Getting old is a major theme here but more to the point Beyond the Pale is about what to do with the time we have left on this earth. What not to do is stand still or tread water. "Embrace the darkness & all that it entails / Move beyond the pale," he sings on the album's opening track, "Save the Whale," which has him whispering in his lowest register a la Leonard Cohen while drum machines tick and violins dance politely. Again, "do something new."
The record then immediately shifts gears, musically, while furthering the theme with "Must I Evolve?," which has Cocker pondering his place in the universe and wondering if we've progressed at all from Neanderthal times. In the midst of time travelling from the stone age to present day, he makes time to revisit a particularly wild night of ecstasy fueled debauchery. It's all connected, "Dragging my knuckles / Listening to Frankie Knuckles."
"Must I Evolve?," which was JARV IS' debut single, is some particularly inspired, revved up, swirling psych rock that is a good example of what this new band brings to the table. Serafina Steer (harp, keyboards) and Emma Smith (violin, guitar) provide call-and-response vocals to many of the songs on the record, sometimes answering Jarvis' rhetorical questions ("Yes Yes Yes Yes" to his queries of evolution) or commenting on the action. Drummer Adam Betts and bassist Andrew McKinney are a lithe but powerful rhythm section, and Jarvis' onetime Relaxed Muscle bandmate Jason Buckle brings weird sonic textures to the equation. He's never had a group like this before, and they were instrumental in shaping the songs on tour before they ever released a record. In fact, the bulk of Beyond the Pale was recorded live on those tours and then finished and finessed in the studio. Turn "Must I Evolve?" up really loud and you can hear the applause at the end.
His bandmates also push the record further into dance territory than Jarvis has been in since the early '90s. "Sometimes I am Pharaoh," a song sung from the point of view of the kind of street performers that hang around cultural landmarks in big cities, is structured like an EDM song with builds and drops (and is begging for a remix to really take it there). Album-closer "Children of the Echo" is a spaced out groover that you could imagine the late Andrew Weatherall spinning at Manchester's Hacienda in 1990. (Betts, who used to play with Squarepusher, really shines here.) These seven songs are all pretty long, but JARV IS...never let things get boring.

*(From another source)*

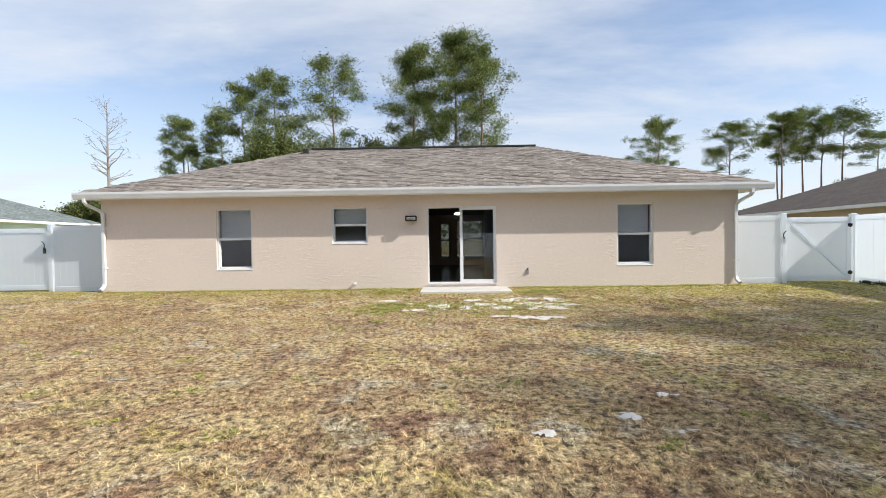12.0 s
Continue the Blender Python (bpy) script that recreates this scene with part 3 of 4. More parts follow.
def window(k, x0, x1, z0, z1, rail, blind_to):
    """Single-hung window set back in the stucco, with blinds behind the upper sash."""
    w = tagged(empty("window_%d" % k, (x0 + x1) / 2, 0, z0), "white single-hung window with a half-lowered blind", "window", kind="structure")
    hw, h, r = (x1 - x0) / 2, z1 - z0, rail - z0
    fr = 0.042
    boxes("window_frame", WHITE, w, (-hw, -hw + fr, -0.15, -0.04, 0.0, h), (hw - fr, hw, -0.15, -0.04, 0.0, h), (-hw + fr, hw - fr, -0.15, -0.04, h - fr, h), (-hw + fr, hw - fr, -0.15, -0.04, 0.0, fr))
    boxes("meeting_rail", WHITE, w, (-hw + fr, hw - fr, -0.125, -0.07, r - 0.03, r + 0.03), bevel=0.004)
    for a, b in ((0.05, r - 0.035),):
        boxes("sash", WHITE, w, (-hw + fr, -hw + fr + 0.022, -0.13, -0.08, a, b), (hw - fr - 0.022, hw - fr, -0.13, -0.08, a, b), (-hw + fr, hw - fr, -0.13, -0.08, a - 0.01, a + 0.022))
    for nm, a, b, y in (("pane", 0.06, r - 0.03, -0.11), ("pane", r + 0.03, h - fr, -0.095)):
        g = boxes(nm, GLASS, w, (-hw + fr, hw - fr, y - 0.003, y + 0.003, a, b), label="clear glass pane")
        g.visible_shadow = False
    bm = bmesh.new()
    box(bm, -hw - 0.005, hw + 0.005, -0.042, 0.012, -0.022, 0.006, bevel=0.006)
    part("window_sill", bm, WHITE, w)
    b = tagged(empty("window_blind", (x0 + x1) / 2, -0.178, z0), "white horizontal slat blind behind the glass", "blind", "window blinds")
    bm = bmesh.new()
    box(bm, -hw + 0.05, hw - 0.05, -0.0145, 0.0145, -0.0007, 0.0007)
    bm.transform(Matrix.Rotation(radians(-60), 4, "X"))
    slat = mesh_of(bm, "slat", BLIND)
    boxes("head_rail", BLIND, b, (-hw + 0.05, hw - 0.05, -0.02, 0.02, h - 0.06, h - 0.02), bevel=0.004)
    n = int((h - 0.07 - blind_to) / 0.024)
    for i in range(n):
        part_mesh("slat", slat, b, Matrix.Translation((0, 0, h - 0.075 - i * 0.024)) @ Matrix.Rotation(0.012 * math.sin(i * 1.9 + k), 4, "Y"))
    boxes("bottom_rail", BLIND, b, (-hw + 0.06, hw - 0.06, -0.015, 0.015, blind_to - 0.02, blind_to), bevel=0.004)


window(1, *WINDOWS[0][:4], WINDOWS[0][4], WINDOWS[0][4] - WINDOWS[0][2] + 0.02)
window(2, *WINDOWS[1][:4], WINDOWS[1][4], WINDOWS[1][4] - WINDOWS[1][2] + 0.01)
window(3, *WINDOWS[2][:4], WINDOWS[2][4], WINDOWS[2][4] - WINDOWS[2][2] + 0.01)


def sliding_door():
    x0, x1, z0, z1 = DOOR
    d = tagged(empty("door_1", 0, 0, z0), "white sliding glass door, one half slid open", "door", kind="structure")
    h, mid = z1 - z0, -0.87
    f = 0.024
    boxes("door_frame", WHITE, d, (x0, x0 + f, -0.16, -0.03, 0, h), (x1 - f, x1, -0.16, -0.03, 0, h), (x0 + f, x1 - f, -0.16, -0.03, h - f, h), (x0 + f, x1 - f, -0.16, -0.03, 0, 0.03))
    boxes("fixed_panel", WHITE, d, (mid - 0.03, mid + 0.035, -0.075, -0.04, 0.031, h - f - 0.001), (x0 + f, x0 + f + 0.045, -0.075, -0.04, 0.031, h - f - 0.001), (x0 + f + 0.045, mid - 0.03, -0.075, -0.04, 0.031, 0.09), (x0 + f + 0.045, mid - 0.03, -0.075, -0.04, h - f - 0.06, h - f - 0.001))
    sl = boxes("sliding_panel", WHITE, d, (mid + 0.0 - 0.05, mid, -0.13, -0.095, 0.031, h - f - 0.001), (x0 + f + 0.002, x0 + f + 0.05, -0.13, -0.095, 0.031, h - f - 0.001), (x0 + f + 0.05, mid - 0.05, -0.13, -0.095, 0.031, 0.09), (x0 + f + 0.05, mid - 0.05, -0.13, -0.095, h - f - 0.06, h - f - 0.001))
    for y, par in ((-0.058, d), (-0.112, sl)):
        g = boxes("pane", GLASS, par, (x0 + f + 0.04, mid - 0.025, y - 0.003, y + 0.003, 0.085, h - f - 0.055), label="clear glass pane")
        g.visible_shadow = False
    boxes("threshold", CONCRETE, d, (x0 - 0.02, x1 + 0.02, -0.19, 0.03, -0.03, -0.003))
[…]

Some may be be bummed to learn there are less straight-ahead stories -- a la "Common People" or "Disco 2000" -- than we usually get from Cocker in favor of the album's Big Concept. It's best expressed in "Children of the Echo," which plays off an essay Jarvis wrote in The Guardian back in 2012 about The Beatles and the failure of Britpop, and how we need to move forward:
Sooner or later everything will remind you of something else
So repeat after me:
I am breathing
I am dancing
I am a product of all my ancestors both living & dead
I have created an all-seeing, all-knowing, all-powerful entity
Who does not care about me one bit
He does all this without sounding like a motivational speaker -- though he has spent time in the last 10 years as a PowerPoint presentation-giver -- and peppers these songs with the kind of droll one liners, clever observations and witty asides he's famous for, like at the beginning of "Children of the Echo" when he sings "You say I don't communicate...[long pause]...no comment." Or in "Am I Missing Something?" where he notes we spend too much time with things like "Waiting for flares to come back in again" against a cinematic sweep that recalls, at times, Pulp's "I Spy."
There is, however, room for one old school Jarvis Cocker classic. "Swanky Modes," which is both a sonic and lyrical cousin to "This is Hardcore," recalls a tryst he had with a past-her-prime actress who was now working at the fashion boutique of the title and living in a run-down flat above it. Cocker always nails the gritty details, like the hazards of sex on the kitchen table ("Toast crumbs like needles on the back of your legs"). But this too manages to fit Beyond the Pale's warnings of staying stagnant: "Ain’t it sad when your dreams outlast you?" It's the kind of "remember when" that will make you never want to indulge in "remember when."
Be it the long absence from music or the circumstances that created this record ("It's not a 'live' record, it is an 'ALIVE' record" is pretty spot-on), Jarvis sounds more engaged, more in-the-zone than he has since at least his 2006 solo debut, if not Pulp's This is Hardcore. Beyond the Pale is immensely entertaining, and he is also clearly taking his own advice. It's something else.